The Wall Street Journal has an interesting piece on two books examining college students. Read the whole thing, but here’s an excerpt I want to highlight:
Yet “My Freshman Year” is inadvertently revealing. Most of Ms. Nathan’s young peers, for instance, choose their classes based on what best fits into their schedules. Hint: nothing early in the morning and nothing on Friday. When she asks her fellow students, during registration, which course “made a difference in their lives,” she finds that three of them mention the same course. So she quickly signs up for . . . “Sexuality.” Readings include two collections of erotica.
In fact, though, students don’t read much. Between going to class, holding off-campus jobs, sleeping and engaging in extra-curricular activities–you can guess a few of the obvious ones–reading really isn’t a priority.
This is not news to me.
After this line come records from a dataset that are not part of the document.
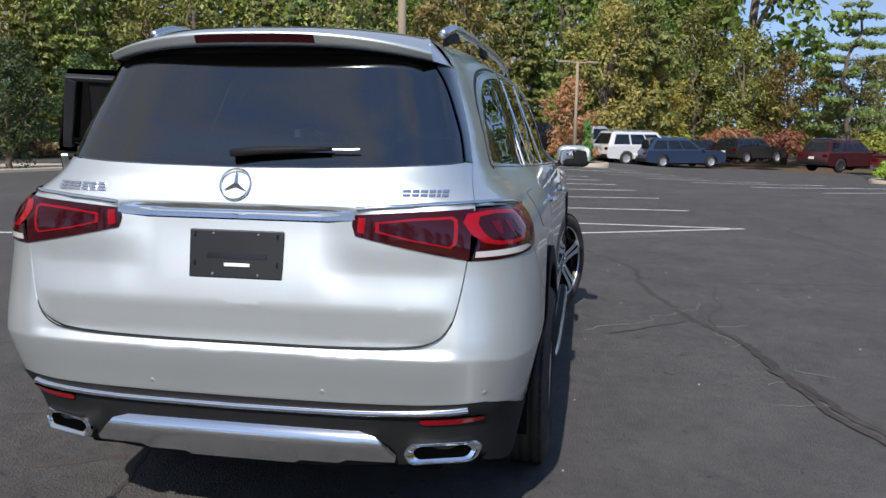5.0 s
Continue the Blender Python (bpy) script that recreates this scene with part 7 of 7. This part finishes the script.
HEAD = -61.5
SILVER_STRIPE = mat("silver_stripe", (0.6, 0.6, 0.6), 0.4)
DARK_HUB = mat("dark_hub", (0.06, 0.06, 0.065), 0.4, metal=0.5)
parked_car((43.4, -5.9), HEAD, "dark blue estate car parked in the far row", "wagon", (.03, .05, .10), 5.0, 1.82, 1.56)
parked_car((43.6, -4.1), HEAD, "white boxy suv parked in the far row", "suv", (.75, .75, .74), 5.5, 1.95, 1.76)
parked_car((45.1, -1.3), HEAD, "silver-grey pickup truck parked in the far row", "pickup", (.36, .37, .38), 5.6, 2.0, 1.85)
parked_car((43.4, 1.8), HEAD, "black pickup truck parked in the far row", "pickup", (.012, .012, .014), 5.6, 2.0, 1.88)
parked_car((53.0, -8.4), HEAD, "black low saloon car parked in the far row", "sedan", (.012, .012, .014), 4.7, 1.84, 1.42)
parked_car((53.2, -11.4), HEAD + 14, "black boxy suv parked by the shrubs", "suv", (.014, .014, .016), 5.0, 2.0, 1.56)
parked_car((43.6, -14.5), HEAD + 6, "dark maroon suv parked in the far row", "suv", (.06, .012, .018), 4.8, 1.95, 1.64, hub=DARK_HUB)
parked_car((36.6, -16.3), HEAD + 6, "dark red pickup truck parked in the far row", "pickup", (.13, .012, .016), 5.8, 2.02, 1.84)
parked_car((33.2, -19.1), HEAD + 4, "bright blue saloon car parked in the far row", "sedan", (.02, .22, .62), 5.0, 1.9, 1.46, hub=DARK_HUB)
parked_car((26.6, -25.1), HEAD + 10, "old dark blue pickup truck with a pale stripe", "pickup", (.025, .035, .07), 5.2, 1.9, 1.52, stripe=SILVER_STRIPE)

# ---- sign and fence on the verge, small house beyond ----
BLACK_POST = mat("black_painted_post", (0.018, 0.018, 0.018), 0.5)
LED = mat("led_panel", (0.02, 0.16, 0.09), 0.35, grain=300, vary=0.4)
LED_TEXT = bpy.data.materials.new("led_letters")
LED_TEXT.use_nodes = True
LED_TEXT.node_tree.nodes["Principled BSDF"].inputs["Base Color"].default_value = (.8, .85, .85, 1)
LED_TEXT.node_tree.nodes["Principled BSDF"].inputs["Emission Color"].default_value = (.9, 1, 1, 1)
LED_TEXT.node_tree.nodes["Principled BSDF"].inputs["Emission Strength"].default_value = .6
board = thing("road_sign_board", (-3.0, -14.9, .15), "black two-legged sign with an led panel and a web address", "sign", turn=180 - 3)
for x in (-.78, .78):
    bm = bmesh.new()
    box(bm, (.13, .13, 4.9), (x, 0, 1.75), bevel=.01)
    part("post", bm, BLACK_POST, board)
bm = bmesh.new()
box(bm, (1.46, .08, .26), (0, -.02, 2.20), bevel=.008)
strip_b = part("name_board", bm, BLACK_POST, board)
bm = bmesh.new()
box(bm, (1.9, .20, 1.15), (.1, 0, 3.08), bevel=.02)
led = part("led_cabinet", bm, BLACK_POST, board)
bm = bmesh.new()
box(bm, (1.74, .01, 1.0), (.1, -.105, 3.08))
part("led_screen", bm, LED, led)
for z, w0, w1 in ((2.72, -.35, .45), (2.96, -.6, .7), (3.22, -.5, .6), (3.45, -.6, .3)):
    x = w0
    rr = random.Random(int(z * 100))
    while x < w1:
        w = rr.uniform(.05, .09)
        bm = bmesh.new()
        box(bm, (w, .006, .13), (x + .1, -.112, z))
        part("letter_bar", bm, LED_TEXT, led)
        x += w + .035
cu = bpy.data.curves.new("name", "FONT")
cu.body, cu.size, cu.align_x, cu.align_y, cu.extrude = "gracemillsriver.org", .165, "CENTER", "CENTER", .002
tmp = new("name", cu)
me = bpy.data.meshes.new_from_object(tmp.evaluated_get(bpy.context.evaluated_depsgraph_get()))
bpy.data.objects.remove(tmp)
me.transform(Matrix.Translation((0, -.064, 2.20)) @ Matrix.Rotation(radians(90), 4, "X"))
part("lettering", me, SIGN_WHITE, strip_b, "white lettering of a web address")

TIMBER = mat("grey_timber", (0.22, 0.17, 0.12), 0.9, vary=0.3, grain=30, bump=0.6, stretch=(1, 1, .15))
fence = thing("rail_fence", (0, 0, 0), "weathered post and rail fence on the verge", "fence")
posts = [(-4.6, -16.6, -.34), (-5.9, -16.0, -.36), (-8.6, -14.6, -.33), (-11.3, -12.9, -.28)]
for x, y, z in posts[1:]:
    bm = bmesh.new()
    box(bm, (.15, .15, 1.25), (x, y, z + .47), turn=Matrix.Rotation(radians(30), 4, "Z"), bevel=.02)
    part("post", smooth(bm), TIMBER, fence)
for a, b in zip(posts[:1] + posts[2:], posts[1:2] + posts[3:]):
    for h in (.88,):
        bm = bmesh.new()
        tube(bm, [(a[0], a[1], a[2] + h), ((a[0] + b[0]) / 2, (a[1] + b[1]) / 2, a[2] + h - .03), (b[0], b[1], b[2] + h)], .055, 7)
        part("rail", smooth(bm), TIMBER, fence)

SIDING = mat("pale_house_siding", (0.50, 0.42, 0.30), 0.7, grain=4, vary=0.1)
WHITE_ROOF = mat("white_house_fascia", (0.75, 0.74, 0.72), 0.6)
house = thing("small_house", (30.9, -36.2, -.2), "low pale house with a white roof edge behind the pines", "house", turn=-45)
bm = bmesh.new()
box(bm, (7, 5, 2.6), (0, 0, 1.3), bevel=.02)
part("wall", bm, SIDING, house)
bm = bmesh.new()
box(bm, (7.8, 5.8, .9), (0, 0, 2.95), bevel=.05)
part("roof", bm, WHITE_ROOF, house)
for x in (-2.2, 0.2, 2.3):
    bm = bmesh.new()
    box(bm, (1.0, .06, 1.1), (x, -2.52, 1.5), bevel=.01)
    w = part("window", bm, FRAME, house)
    bm = bmesh.new()
    box(bm, (.86, .03, .96), (x, -2.55, 1.5))
    part("pane", bm, FAR_GLASS, w)
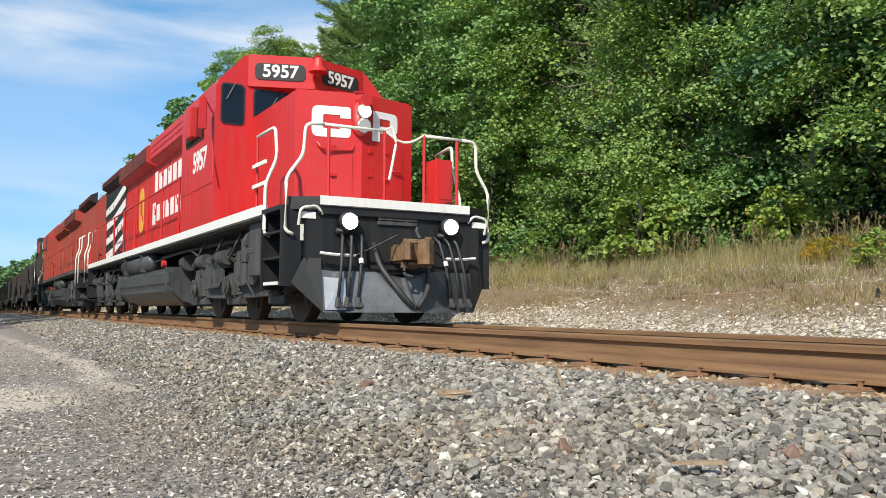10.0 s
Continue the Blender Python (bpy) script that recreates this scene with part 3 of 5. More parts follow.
def make_grass():
    rng = np.random.default_rng(8)

    def clumped(n, x0, x1, y0, y1, power, bias, per=12):
        """Roots of blades in tufts, and each tuft's height."""
        p = spots_in(rng, n // per, x0, x1, y0, y1, power)
        d = np.array([noise.noise((q[0] * 0.35, q[1] * 0.7, 9)) + 0.5 * noise.noise((q[0] * 1.7, q[1] * 1.7, 4)) for q in p])
        dens = bias + d * 1.1 + np.clip((p[:, 1] - 9.8) / 4.0, 0, 1) * 0.9
        p = p[rng.random(len(p)) < np.clip(dens, 0.02, 1)]
        p[:, 1] += np.array([track_y(x) for x in p[:, 0]])
        tall = np.repeat(rng.uniform(0.55, 1.7, (len(p), 1)), per, 0)
        p = np.repeat(p, per, 0)
        p[:, :2] += rng.normal(size=(len(p), 2)) * 0.07
        return p, tall

    def tufts(name, n, x0, x1, y0, y1, power, bias, height, width, mat, label, lean=0.5):
        p, tall = clumped(n, x0, x1, y0, y1, power, bias)
        blades(name, rng, p, height * tall, width, mat, label, lean)
    tufts("dry_grass", 110000, -45, -4, 9.2, 15.6, 1.2, -0.02, 0.24, 0.0038, M["straw"], "knee-high dry straw-coloured grass in tufts on the bank")
    tufts("dry_grass", 34000, -150, -45, 9.0, 15.6, 1.1, 0.12, 0.36, 0.011, M["straw"], "dry straw-coloured grass further down the bank")
    tufts("green_grass", 16000, -60, -4, 10.4, 15.8, 1.2, -0.1, 0.20, 0.0045, M["green_straw"], "yellow-green grass tufts among the dry grass")
    tufts("brown_weeds", 30000, -60, -4, 8.9, 12.5, 1.3, 0.25, 0.15, 0.006, M["weed"], "low brown weeds on the stony bank", 0.9)
    tufts("green_weeds", 3000, -60, -4, 13.8, 16.2, 1.2, 0.1, 0.26, 0.013, M["leaf_c"], "green weeds at the foot of the wood")


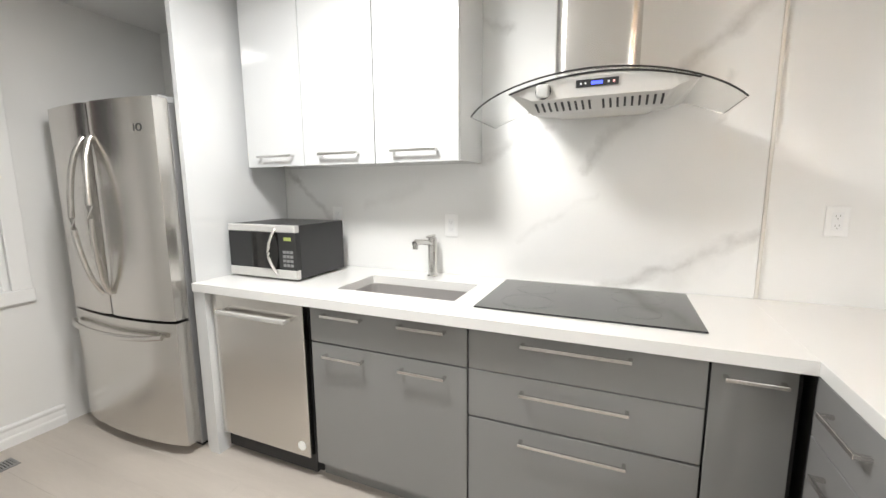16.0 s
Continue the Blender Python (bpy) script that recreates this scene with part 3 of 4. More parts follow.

In a Course of the Month column I wrote a year ago, I wrote:
Now many students attend college because they think it’s something they must do, and they make up what Prof. Paul Trout called the “disengaged” students, seeking only vocational training and bereft of intellectual curiosity. They find the great-works surveys boring and difficult. So they especially benefit from the notion of equality of texts, because now the texts are much more approachable and the answers are pat.
In such an environment, it’s wiser to choose a topic interesting to students, then select among the myriad omnipresent “texts” to fit the topic. Popular TV shows therefore become excellent choices upon which to base a literature class. The same goes for sports, movies, fads, the nation in general, etc., and one subject of particular interest to college students: sex.